Le sacrifice d’Abraham (Gn 22) est une des lectures de la
vigile pascale. En quoi est-il prophétie de la résurrection ? En quoi,
plus que bien d’autres textes, s’impose-t-il comme moment-clef de l’histoire du
salut, au même titre que le récit de la création et celui de passage de la
mer ?
Avec la résurrection de Jésus nous assistons à la conversion
de Dieu et le sacrifice d’Abraham offre un récit particulièrement clair de
cette conversion. Oui, j’ai bien dit. La résurrection de Jésus est la
conversion de Dieu. Plusieurs fois dans les Ecritures, Dieu se repend et se
convertit. La première fois où cela est dit, je crois, c’est avec Noé :
« Jamais plus je ne maudirai le sol à cause de l’homme : le cœur de
l’homme est enclin au mal dès sa jeunesse, mais jamais plus je ne frapperai
tous les vivants comme je l’ai fait. » L’arc-en-ciel est le signe de cette
alliance de paix avec la descendance noachique, avec l’humanité entière.

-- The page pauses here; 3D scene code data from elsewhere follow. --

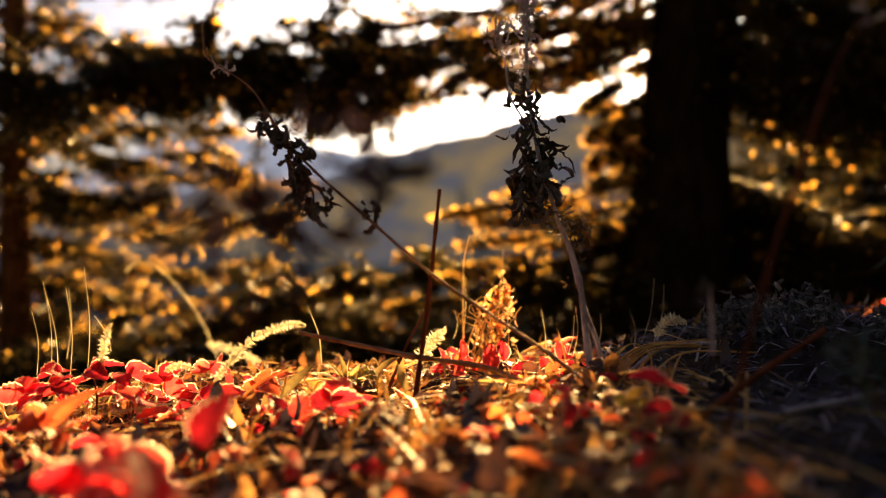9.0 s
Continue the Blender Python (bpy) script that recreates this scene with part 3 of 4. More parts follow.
hero((-0.233, 0.627, 0.068), "red", 0.9, 2, 15, -80)
hero((-0.316, 0.565, 0.052), "red", 1.0, 2, 30, 70)
hero((0.316, 0.941, 0.050), "red", 1.0, 3, 40, 0)
hero((0.361, 0.898, 0.055), "red", 0.8, 2, 40, 30)
hero((0.309, 0.964, 0.043), "red", 1.1, 2, 45, -30)
hero((0.373, 0.898, 0.062), "red", 0.9, 2, 30, 60)
hero((0.162, 0.681, 0.055), "red", 1.0, 2, 70, 160)
hero((0.086, 0.527, 0.066), "red", 1.3, 3, 40, 40)
hero((-0.108, 0.732, 0.087), "red", 1.2, 3, 70, 20)
hero((0.136, 0.439, 0.084), "red", 1.2, 2, 30, 90)
hero((0.273, 0.941, 0.062), "red", 1.0, 2, 50, 10)
hero((0.304, 0.898, 0.055), "red", 1.1, 2, 65, 200)
hero((0.322, 0.941, 0.062), "red", 0.9, 2, 30, 100)
hero((0.391, 0.878, 0.066), "red", 0.9, 3, 40, 20)
hero((0.174, 0.719, 0.082), "red", 1.3, 2, 60, 0)
hero((0.323, 0.859, 0.048), "red", 0.9, 2, 20, 0)
hero((0.294, 0.941, 0.050), "red", 1.0, 2, 70, 20)
hero((0.319, 0.941, 0.051), "red", 1.1, 2, 75, -10)
hero((0.370, 0.898, 0.067), "red", 0.9, 1, 75, 30)
hero((0.320, 0.878, 0.036), "red", 0.9, 2, 70, 0)
hero((0.281, 0.898, 0.086), "red", 0.9, 1, 78, 10)
hero((0.309, 0.878, 0.077), "red", 1.0, 1, 80, -5)
hero((0.325, 0.919, 0.081), "red", 0.9, 1, 76, 20)
hero((0.382, 0.898, 0.084), "red", 0.8, 1, 78, 0)
hero((0.262, 0.898, 0.073), "red", 0.8, 1, 60, 60)
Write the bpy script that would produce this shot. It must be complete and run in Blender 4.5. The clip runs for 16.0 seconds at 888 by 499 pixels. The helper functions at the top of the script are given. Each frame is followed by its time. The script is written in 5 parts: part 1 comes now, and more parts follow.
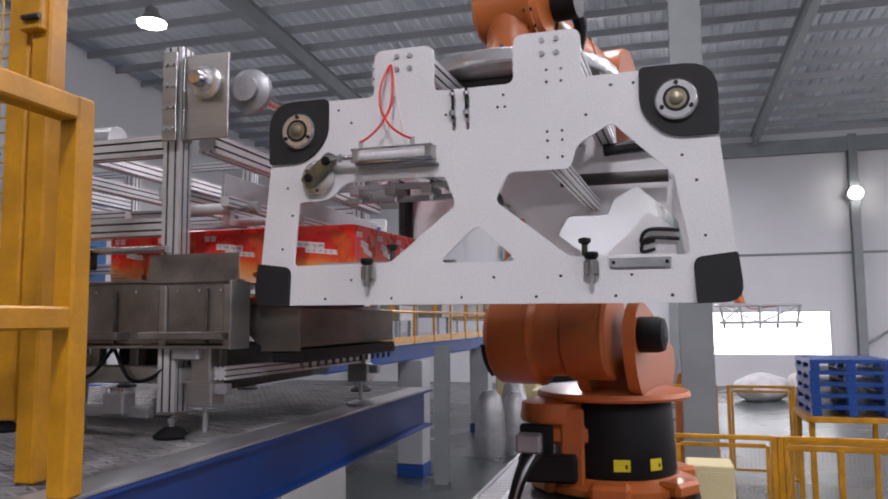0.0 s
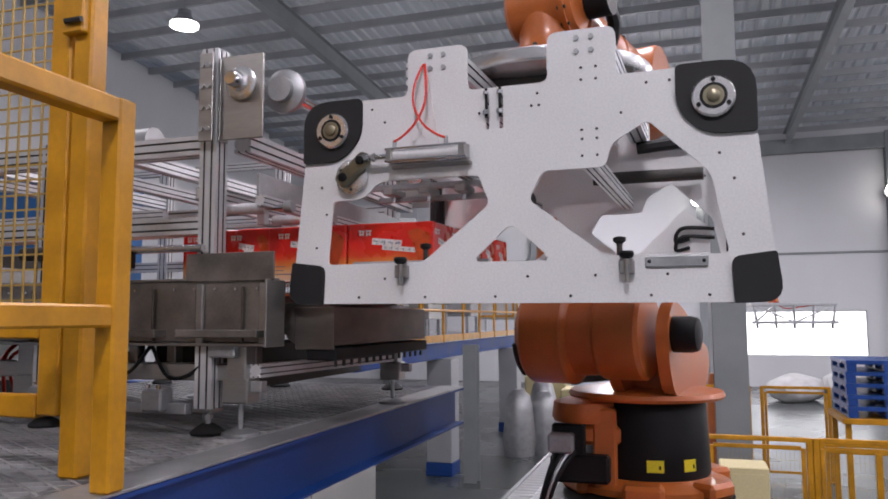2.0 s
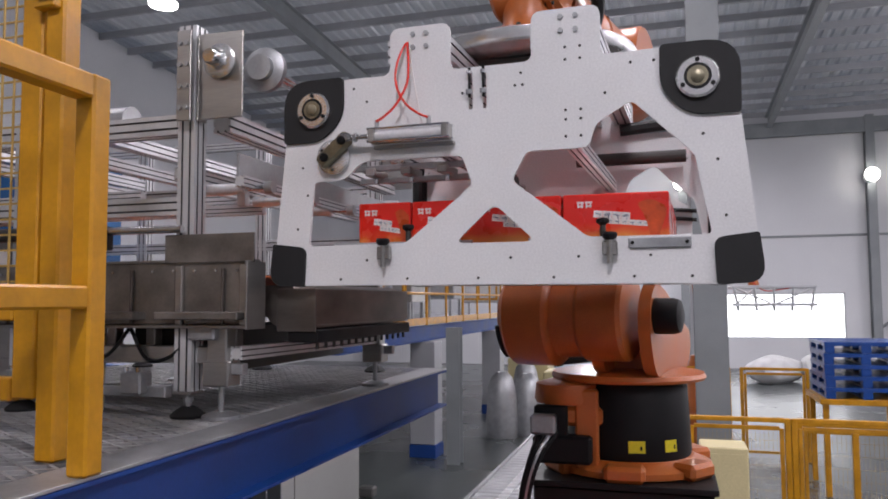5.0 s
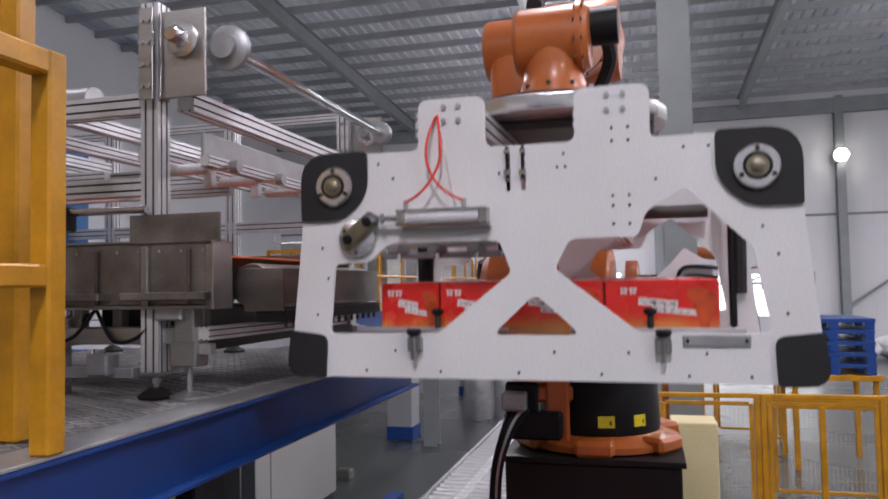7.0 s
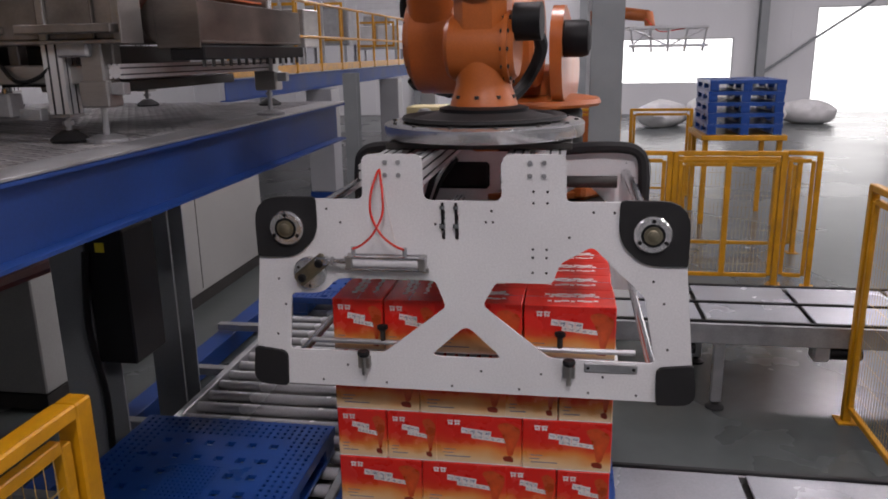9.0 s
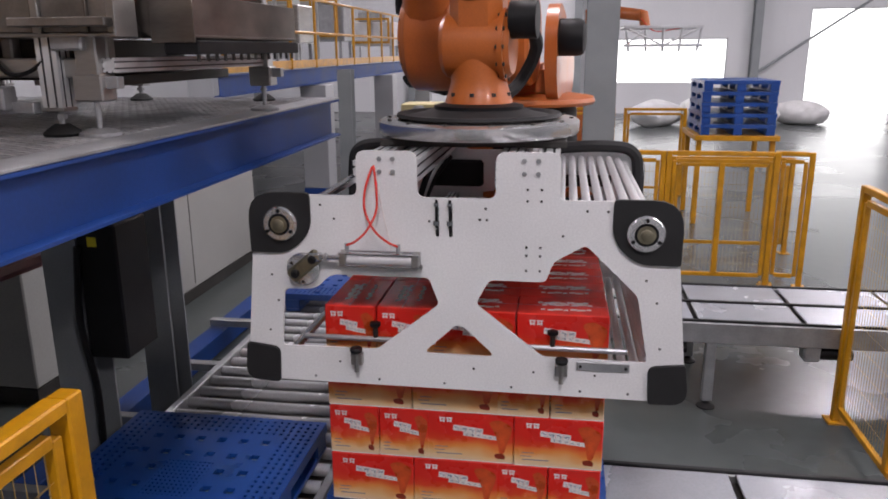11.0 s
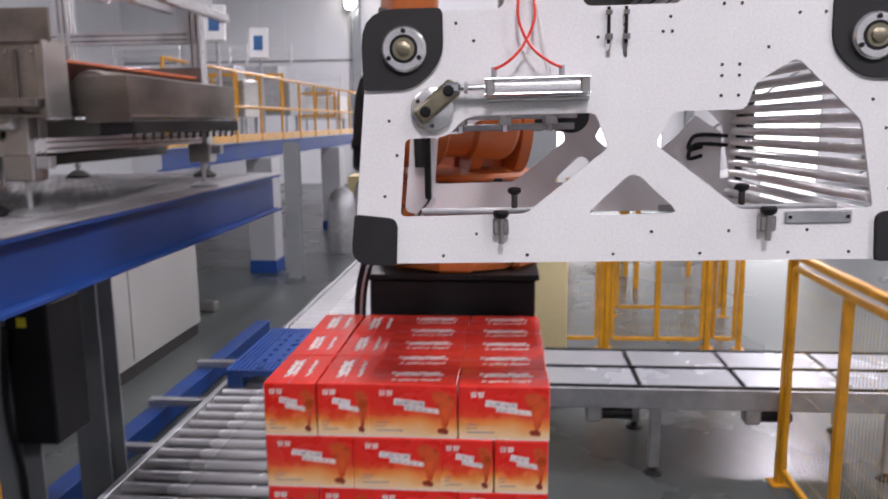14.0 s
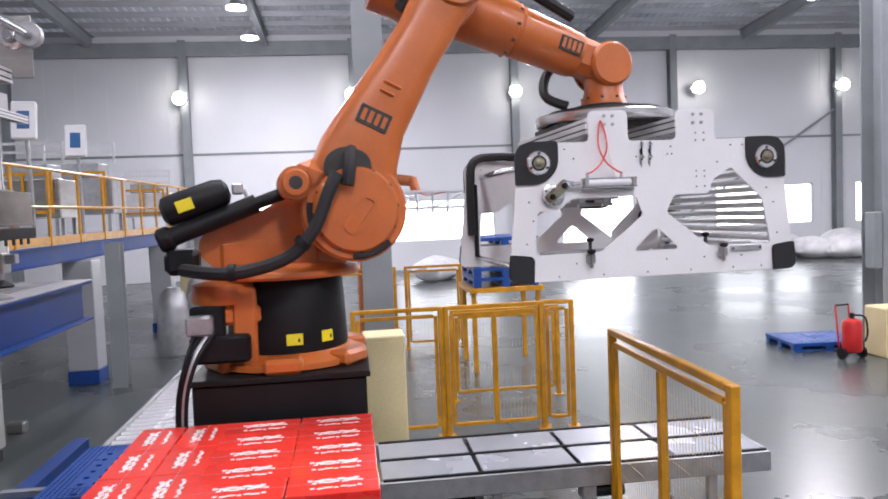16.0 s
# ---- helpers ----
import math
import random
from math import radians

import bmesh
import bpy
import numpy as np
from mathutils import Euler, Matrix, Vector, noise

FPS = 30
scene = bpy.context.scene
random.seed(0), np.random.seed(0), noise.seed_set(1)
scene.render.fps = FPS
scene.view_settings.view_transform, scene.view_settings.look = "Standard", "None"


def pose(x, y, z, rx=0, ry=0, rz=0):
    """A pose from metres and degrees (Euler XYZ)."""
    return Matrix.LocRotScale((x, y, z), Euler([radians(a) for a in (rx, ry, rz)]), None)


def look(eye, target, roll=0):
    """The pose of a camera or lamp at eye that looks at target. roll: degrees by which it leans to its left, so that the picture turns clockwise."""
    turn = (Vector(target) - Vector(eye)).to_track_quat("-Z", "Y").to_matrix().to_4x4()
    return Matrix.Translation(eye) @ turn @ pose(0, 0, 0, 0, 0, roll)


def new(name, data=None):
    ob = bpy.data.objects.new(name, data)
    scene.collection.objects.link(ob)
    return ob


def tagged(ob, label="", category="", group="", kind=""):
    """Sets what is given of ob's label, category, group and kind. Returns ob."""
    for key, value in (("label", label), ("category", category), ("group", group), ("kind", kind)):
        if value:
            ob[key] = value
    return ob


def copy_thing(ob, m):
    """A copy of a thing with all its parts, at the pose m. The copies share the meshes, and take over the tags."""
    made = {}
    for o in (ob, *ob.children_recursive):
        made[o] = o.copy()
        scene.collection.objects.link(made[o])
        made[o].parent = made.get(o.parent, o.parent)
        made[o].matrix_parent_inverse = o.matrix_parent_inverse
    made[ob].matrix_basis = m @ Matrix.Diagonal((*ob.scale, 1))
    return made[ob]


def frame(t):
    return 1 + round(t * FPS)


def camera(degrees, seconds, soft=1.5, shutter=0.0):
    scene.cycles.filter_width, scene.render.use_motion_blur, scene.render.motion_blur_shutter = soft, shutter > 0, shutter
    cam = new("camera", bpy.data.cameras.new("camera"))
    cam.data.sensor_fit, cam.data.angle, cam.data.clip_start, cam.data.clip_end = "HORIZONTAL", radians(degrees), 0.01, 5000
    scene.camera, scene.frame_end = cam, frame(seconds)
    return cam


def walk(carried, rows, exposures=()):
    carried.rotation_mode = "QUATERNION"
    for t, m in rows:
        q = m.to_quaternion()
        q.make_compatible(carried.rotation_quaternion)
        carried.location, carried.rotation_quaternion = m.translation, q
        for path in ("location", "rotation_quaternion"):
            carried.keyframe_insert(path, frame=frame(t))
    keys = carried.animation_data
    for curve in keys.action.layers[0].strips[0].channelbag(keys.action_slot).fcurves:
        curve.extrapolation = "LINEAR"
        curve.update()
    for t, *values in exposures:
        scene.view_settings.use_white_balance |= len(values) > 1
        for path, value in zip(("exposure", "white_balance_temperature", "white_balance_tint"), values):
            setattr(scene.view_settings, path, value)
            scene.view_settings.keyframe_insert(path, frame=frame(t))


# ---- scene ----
cam = camera(61.0, 16.0, soft=1.8, shutter=0.4)
EXPOSURES = [(0, -0.62, 6620, 11), (6.5, -0.62, 6620, 11), (7.4, -0.65, 6700, 12), (8.5, -1.0, 6950, 13), (9.2, -0.97, 6950, 13), (11.3, -0.5, 6850, 12), (13.0, -0.3, 6800, 12), (14.5, -0.12, 6650, 11), (16, -0.04, 6450, 10)]
PATH = [
    (0, (-0.072, -0.089, 2.634), (-0.615, 1.827, 2.819), -0.5),
    (0.5, (-0.088, -0.09, 2.637), (-0.687, 1.81, 2.819), -0.4),
    (1, (-0.09, -0.091, 2.634), (-0.699, 1.805, 2.817), -0.4),
    (1.5, (-0.093, -0.092, 2.633), (-0.693, 1.808, 2.813), -0.3),
    (2, (-0.09, -0.095, 2.635), (-0.704, 1.8, 2.817), -0.3),
    (2.5, (-0.087, -0.091, 2.633), (-0.697, 1.806, 2.806), -0.3),
    (3, (-0.088, -0.091, 2.636), (-0.692, 1.808, 2.801), -0.2),
    (3.5, (-0.089, -0.09, 2.635), (-0.677, 1.814, 2.802), -0.3),
    (4, (-0.094, -0.086, 2.629), (-0.671, 1.823, 2.782), -0.3),
    (6.5, (-0.075, -0.068, 2.631), (-0.634, 1.849, 2.747), -0.8),
    (7, (-0.057, -0.075, 2.605), (-0.573, 1.855, 2.7), -1.1),
    (7.5, (-0.071, -0.069, 2.592), (-0.541, 1.875, 2.583), -1.1),
    (8, (-0.109, -0.051, 2.511), (-0.469, 1.87, 2.087), -1.2),
    (8.5, (-0.11, -0.049, 2.501), (-0.445, 1.866, 2.029), -0.6),
    (9, (-0.105, -0.053, 2.495), (-0.418, 1.856, 1.989), -1.0),
    (11.5, (-0.107, -0.055, 2.495), (-0.4, 1.856, 1.982), -0.3),
    (12, (-0.111, -0.051, 2.492), (-0.401, 1.86, 1.98), -0.3),
    (12.5, (-0.111, -0.047, 2.494), (-0.395, 1.866, 1.983), -0.3),
    (13, (-0.11, -0.049, 2.496), (-0.393, 1.866, 1.992), -0.3),
    (13.5, (-0.104, -0.053, 2.498), (-0.377, 1.866, 2.007), -0.4),
    (14, (-0.063, -0.065, 2.517), (-0.23, 1.9, 2.181), -0.6),
    (14.5, (-0.018, -0.053, 2.542), (-0.032, 1.94, 2.371), -1.7),
    (15, (-0.001, -0.054, 2.55), (0.062, 1.94, 2.417), -1.9),
    (15.5, (0.031, -0.055, 2.549), (0.267, 1.927, 2.429), -2.1),
    (16, (0.03, -0.059, 2.547), (0.277, 1.923, 2.434), -2.3),
]
walk(cam, [(t, look(eye, aim, roll)) for t, eye, aim, roll in PATH], exposures=EXPOSURES)

# ---- light ----
world = bpy.data.worlds.new("sky")
scene.world = world
world.use_nodes = True
wn = world.node_tree
sky = wn.nodes.new("ShaderNodeTexSky")
sky.sky_type, sky.sun_disc = "NISHITA", False
sky.sun_elevation, sky.sun_rotation = radians(38), radians(200)
wn.links.new(sky.outputs[0], wn.nodes["Background"].inputs[0])
wn.nodes["Background"].inputs[1].default_value = 0.15
sun = new("sun", bpy.data.lights.new("sun", "SUN"))
sun.data.energy, sun.data.angle, sun.data.color = 2.5, radians(0.6), (1, 0.95, 0.88)
sun.matrix_world = look((0, 0, 40), (12, -30, 8))

LAMP_W = 420.0
HALL_X0, HALL_X1, HALL_Y0, HALL_Y1, EAVES = -16.0, 34.0, -14.0, 31.0, 9.4


def ceiling_area(x, y, z, power, size=1.2):
    lamp = new("hall_light", bpy.data.lights.new("hall_light", "AREA"))
    lamp.data.shape, lamp.data.size, lamp.data.energy, lamp.data.color = "DISK", size, power, (0.99, 0.945, 1.05)
    lamp.matrix_world = look((x, y, z), (x, y + 0.01, 0))
    # extra point light added to brighten the roof, much stronger beyond y = 9
    roof_fill = new("hall_light", bpy.data.lights.new("hall_light", "POINT"))
    roof_fill.data.energy, roof_fill.data.shadow_soft_size, roof_fill.data.color = power * (0.62 if y > 9 else 0.14), 0.3, lamp.data.color
    roof_fill.location = (x, y, z - 0.35)
    return lamp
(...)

Déjà la sentence de mort qui planait sur l’Adam et sa femme,
sur Caïn le meurtrier n’avait pas été exécutée. L’homme est chassé du jardin
des délices, mais il ne meurt pas, il donne naissance, il vit. Et Caïn est
protégé, plus que ne l’a été Abel ! « "Si quelqu’un tue Caïn,
Caïn sera vengé sept fois." Et le Seigneur mit un signe sur Caïn pour le
préserver d’être tué par le premier venu qui le trouverait. »
De nouveau au désert, trahi et méprisé par son peuple, « le
Seigneur renonça au mal qu’il avait voulu faire à son peuple. » On dira
que ce n’est pas Dieu qui se repend, mais l’homme qui convertit sa conception
de Dieu, qui la purifie. Le premier testament en témoigne : « Le
Seigneur est tendresse et pitié, lent à la colère et plein d’amour. » Avec
Jésus l’homme n’est plus celui qui sert Dieu. C’est Dieu qui sert l’homme. « Le
fils de l’homme n’est pas venu pour être servi mais pour servir et donner sa
vie en rançon pour la multitude. » Conversion, changement de Dieu.
Dieu a changé, mais il se pourrait que nous en soyons encore
à l’ancien dieu, archaïque, il se pourrait que nous ne croyions pas encore au
Dieu de Jésus ! La nouvelle de sa résurrection ne nous serait pas encore
parvenue.
C’est pourtant déjà l’histoire d’Abraham, le père, le modèle,
des croyants. Il veut prouver son attachement à Dieu, il veut lui offrir ce
qu’il a de mieux. Evidemment, avec un tel raisonnement, cela ne peut que mal
finir. Offrir ce qui coûte le plus conduit forcément au sacrifice du fils. Qu’aurions-nous
de plus cher ? Or la fidélité, qui est affaire de confiance, ne se prouve
pas ou alors c’est la barbarie. Et nous n’en sommes sortis ni en théologie, ni
dans la relation aux autres. Nous continuons non seulement à sacrifier les
frères (certes plus à nos intérêts qu’à ceux de Dieu, et ce n’en est pas moins barbare !)
mais à penser que Dieu réclame de nous des preuves, des épreuves, quelque chose
de contraignant, quelque chose qui coûte.
Ne pourrions-nous pas aimer Dieu seulement pour le
plaisir ? Cela dévaloriserait-il notre amour, notre foi ? Ne
pourrions-nous croire en Dieu seulement pour Dieu, sans autre raison que lui,
et nous, et nous avec lui ? Pourquoi faudrait-il en baver pour que ce soit
beau et vrai ? C’est quoi cet imaginaire bourrin ? Pas celui du Dieu
de tendresse et d’amour.
Mais un bélier qui s’est pris les cornes dans les buissons
de nos fantasmes de violence rappelle au vieux père que son jeune fils n’est
pas un agneau que l’on abat pour apaiser sa conscience devant Dieu. S’il faut
une victime, Dieu s’en charge, « Dieu pourvoit » comme dit le texte.
Ce sera une vieille carcasse de bélier qui ne sert plus à rien. Voyez en quelle
estime Dieu tient les sacrifices ! Si Dieu offre un fils, c’est pour la
vie, et Abraham reçoit de nouveau le fils de la promesse. Si Dieu offre un
agneau, ce sera lui-même, donné pour la vie du monde. Dieu pourvoit, Dieu ne
cesse de se donner. Voici l’agneau de Dieu.
Ce n’est pas à toi, vieil homme d’offrir quoique ce soit à
Dieu. Dieu donne, Dieu se donne. Ouvre les mains, mendie de lui sa générosité.
Dieu donne, Dieu sert, Dieu veut ta vie, pas la mort. Voilà la résurrection.